Un mondo dove una lettera si confonde con un’altra e leggere diventa un’impresa. Ma non è una malattia perché le persone dislessiche non hanno problemi cognitivi. Disturbi specifici dell’apprendimento (Dsa). Quante volte ne abbiamo sentito parlare? E quante volte la dislessia è parsa come un disturbo di pochi, a volte classificati come geni perchè anche Einstein lo era e… che cosa sarà mai poi?
Michele, Lisa, Michela, Rossella lo sanno bene cos’è. La dislessia è un disturbo che spesso ti costringe in un mondo difficile, dove “molti pensano che non abbiamo voglia di studiare che facciamo finta e se usiamo una calcolatrice è perché facciamo prima”.
Ma non è così. Procediamo con ordine. Ci facciamo aiutare da Stefania Ronci, presidente della Sezione AID Rimini (associazione italiana dislessia).
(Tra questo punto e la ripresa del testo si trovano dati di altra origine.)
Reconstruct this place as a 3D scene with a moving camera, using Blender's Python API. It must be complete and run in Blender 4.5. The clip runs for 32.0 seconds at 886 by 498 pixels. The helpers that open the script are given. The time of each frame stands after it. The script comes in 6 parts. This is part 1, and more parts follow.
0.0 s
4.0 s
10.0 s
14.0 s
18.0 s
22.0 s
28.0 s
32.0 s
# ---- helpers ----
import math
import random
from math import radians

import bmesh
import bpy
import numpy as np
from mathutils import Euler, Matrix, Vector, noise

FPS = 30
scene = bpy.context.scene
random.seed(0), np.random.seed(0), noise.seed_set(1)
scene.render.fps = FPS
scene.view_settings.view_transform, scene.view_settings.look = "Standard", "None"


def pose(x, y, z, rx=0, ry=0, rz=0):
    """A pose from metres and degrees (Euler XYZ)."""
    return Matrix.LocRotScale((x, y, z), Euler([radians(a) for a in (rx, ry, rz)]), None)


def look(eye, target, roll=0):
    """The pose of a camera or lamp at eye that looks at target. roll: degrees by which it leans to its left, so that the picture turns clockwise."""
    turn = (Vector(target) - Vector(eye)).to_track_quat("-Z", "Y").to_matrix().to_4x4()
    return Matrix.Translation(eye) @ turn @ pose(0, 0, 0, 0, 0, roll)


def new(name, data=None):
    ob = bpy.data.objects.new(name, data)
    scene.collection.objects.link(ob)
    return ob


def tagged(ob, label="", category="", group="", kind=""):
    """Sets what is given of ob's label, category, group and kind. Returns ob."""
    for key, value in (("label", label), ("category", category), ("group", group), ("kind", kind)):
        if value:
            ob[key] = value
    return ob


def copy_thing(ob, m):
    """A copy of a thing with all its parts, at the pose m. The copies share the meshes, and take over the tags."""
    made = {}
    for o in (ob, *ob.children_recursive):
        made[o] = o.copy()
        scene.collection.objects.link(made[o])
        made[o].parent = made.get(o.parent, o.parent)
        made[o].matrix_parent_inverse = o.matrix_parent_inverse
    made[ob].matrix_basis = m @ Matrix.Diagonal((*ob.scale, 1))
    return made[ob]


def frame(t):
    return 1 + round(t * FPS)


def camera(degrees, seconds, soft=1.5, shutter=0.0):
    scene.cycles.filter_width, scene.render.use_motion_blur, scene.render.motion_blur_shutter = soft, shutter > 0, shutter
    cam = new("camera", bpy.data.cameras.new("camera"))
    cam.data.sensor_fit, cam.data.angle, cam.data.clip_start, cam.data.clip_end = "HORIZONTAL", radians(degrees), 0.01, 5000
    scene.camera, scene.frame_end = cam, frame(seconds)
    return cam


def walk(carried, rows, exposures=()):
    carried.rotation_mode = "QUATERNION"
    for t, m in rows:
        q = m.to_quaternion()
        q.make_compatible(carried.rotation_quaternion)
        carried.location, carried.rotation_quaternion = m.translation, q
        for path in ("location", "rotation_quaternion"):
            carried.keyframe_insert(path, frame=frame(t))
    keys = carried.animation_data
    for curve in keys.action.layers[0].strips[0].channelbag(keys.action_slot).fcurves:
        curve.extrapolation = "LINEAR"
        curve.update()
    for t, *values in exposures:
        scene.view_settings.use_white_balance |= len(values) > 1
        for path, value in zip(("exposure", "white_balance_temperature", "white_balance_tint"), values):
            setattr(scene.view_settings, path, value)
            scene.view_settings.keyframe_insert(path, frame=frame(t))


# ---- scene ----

Cos’è la dislessia e come è cambiata la percezione e l’approccio concreto con la legge 170/2010?
“Si tratta di un disturbo da cui non si guarisce ma che si può compensare con altre capacità. La legge 170 del 2010 ha regolamentato il tema inserendo nuove modalità di approccio, secondo me ha fatto fare un passo avanti alla scuola italiana”.
In che senso?
“Inserendo nuovi strumenti compensativi e con la volontà di considerare gli alunni diversamente dal passato, quando le persone venivano escluse, è come se la normativa avesse detto: cè un posto per te, ti insegnamo quello che puoi imparare, non è vero non sei portato ma educhiamo quella persona che, con altre abilità, può arrivare egualmente a risultati positivi. Quando i ragazzi hanno problemi più gravi, come un forte ritardo mentale interviene la nota legge 104/92 che riguarda i ragazzi disabili e prevede il sostegno scolastico. Per i ragazzi dislessici non era positivo, come avveniva in passato, essere prelevati dalla classe, alle elementari, per fare esercizi diversi fuori, con l’insegnate di sostegno, come se non potessero imparare come gli altri. Loro possono imparare, vanno solo supportati”.
Quali sono questi strumenti compensativi e, come sono applicati?
“Si tratta di strumenti per la sintesi vocale, computer, calcolatrici, schemi e mappe concettuali, strumenti di supporto all’insegnamento che questi ragazzi possono usare visto il loro disturbo, poi è ovvio che il lavoro grosso devono farlo comunque da soli, si tratta solo di un supporto”.
Sono previsti finanziamenti per questi ausili?
“All’inizio, quando la legge è uscita, qualcosa è arrivato. Ma il problema non è tanto quello degli strumenti perchè in linea di massima i ragazzi hanno ausili che portano da casa, è più difficile fare i conti con gli insegnanti e con gli altri ragazzi. Ci sono dei corsi che alcuni insegnanti seguono ma sono ancora troppo pochi quelli che lo fanno e spesso sono impreparati davanti a queste diagnosi. Ricordiamo che i nostri ragazzi portano a scuola un certificato con la diagnosi e hanno diritto a piani didattici personalizzati (PDP)”.
Ma?
“A fronte di insegnati molto preparati ce ne sono altri che non riescono a spiegare, al resto della classe, perché quel bambino deve usare quel determinato supporto. Bisognerebbe farlo, soprattutto alle elementari con una particolare capacità: far sembrare la cosa un gioco, rispondendo alle domande degli altri studenti e cercando di non far sentire troppo diverso il bambino con Dsa”.
Come il neonato Gruppo Giovani AID di Rimini può aiutare i ragazzi in questo senso?
“Partiamo sempre dallo stesso presupposto, la dislessia non è una malattia, i bambini sono normodotati ed hanno un disturbo che però può loro condizionare tutta la vita. Se i ragazzi si confrontano e parlano tra loro, aiutandosi sia a livello di confronto e condivisione delle emozioni, sia concretamente con i compiti, le difficoltà si smorzano e possono provare a uscire allo scoperto anche fuori dal gruppo e magari una volta a scuola riuscire a dire: Uso la calcolatrice e il computer perchè mi servono!”.